Забрав к себе в Ростов из Воронежа ослепшую мать, летом 1920 г. М.-М. приезжает с ней в Москву, а в августе перебирается в Сергиев Посад, где с 1918 г. живут Михаил Владимирович и Наталья Дмитриевна. Некоторое время с М.-М. и ее матерью делит кров самая близкая из ее учениц Олечка Бессарабова [124]. Вместе с М.В. Шиком М.-М. работает в педагогическом техникуме (иногда его называют институтом), она — заведующая дошкольного отделения и лектор [125]; «живет в суровой бедности» [126]. Почти ежедневные встречи с М.В. Шиком для нее теперь ежедневная, горько-сладкая пытка, потому что «в пределах жребия земного» их пути уже разошлись. Утопия одновременно и давала силы, и отнимала их, и мучила М.-М.

«Длинный зимний вечер. Крохотный чадный ночник. Ни читать, ничем другим заниматься нельзя. Если в такие вечера не было в техникуме лекций, до чаю лежишь на кровати в своей комнате в полном молчании, хотя в смежной комнате сидит на своей кровати слепая мать с чулком и тоже молчит». Безнадежность, пронзившая ее существование, приводит к тому, что в 1922 М.-М. заболевает и повергается «в состояние такого упадка сил физических и душевных», что доктор, наблюдающий полное отсутствие воли к жизни, не знает, кто из двух больных — мать или дочь — уйдет первой.

«Три духовных усилия, три волевых напряжения требует судьба от человека, когда приходят к нему большие испытания. Когда приоткрывается трагическое лицо жизни. Он должен то, что послано ему на его пути, прежде всего, принять. Это подвиг веры, акт сыновнего доверия к Пославшему испытания. В этом же акте он должен ниспосланное ему поднять. Здесь уже необходимо и волевое усилие, <…> чтобы сделать акт веры актом воли, чтобы слить эти два потока в душевном русле. И третье, чего требует от веры и от воли жизнь: нужно принятое и поднятое нести. И нести до конца. Здесь нужна непрестанная уже работа духа и воли в точках соединения ее с нервами с плотью: Крестоношение». К этой мудрости М.-М. пришла не сразу [127].

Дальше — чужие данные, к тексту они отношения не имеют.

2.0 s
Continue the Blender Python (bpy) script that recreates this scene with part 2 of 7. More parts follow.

Катастрофа будет изживаться годами, затянуться экзистенциальной трещине помогут и непрерывная внутренняя работа М.-М., и сестринское отношение к ней Н.Д. Шаховской, и цемент веры, и сам ход времени, и стихи. Именно на эти годы приходится пик поэтической продуктивности М.-М.: II «том» [128](1920–1921 гг.) содержит 309 стихотворений; III (1921–1924 гг.) — 807; IV (1925–1927 гг.) — 320. М.В. Шику посвящены ее книги «Братец Иванушка», «Орион», «Остров изгнания» [129].

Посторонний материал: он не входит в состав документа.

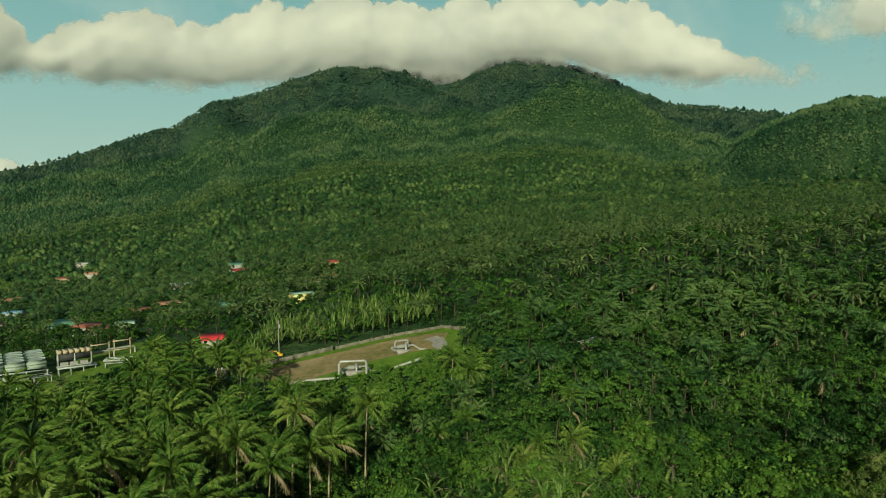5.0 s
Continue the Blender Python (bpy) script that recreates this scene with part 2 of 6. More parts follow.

Материально М.-М. еле сводит концы с концами, выручают публикации детских стихов и редкие переводы, которые помогает добывать М.О. Гершензон; он же регулярно оповещает о нуждах Варвары Григорьевны Шестова и в 1923–1925 гг. из письма в письмо напоминает ему: «Если хочешь сделать доброе дело, пришли Варв<аре> Григ<орьев>не пару новых, только что вышедших франц<узских> романов, особенно с социальной подкладкой» [130]. Если бы не заботы друзей, М.-М. «вместо той, сравнительно благополучной — и спокойной нужды (без голода), в какой прожила это время, легко дошла бы до степеней такой нищеты, где она является уже во всей своей закоснелости, неумытости и беспомощности» [131].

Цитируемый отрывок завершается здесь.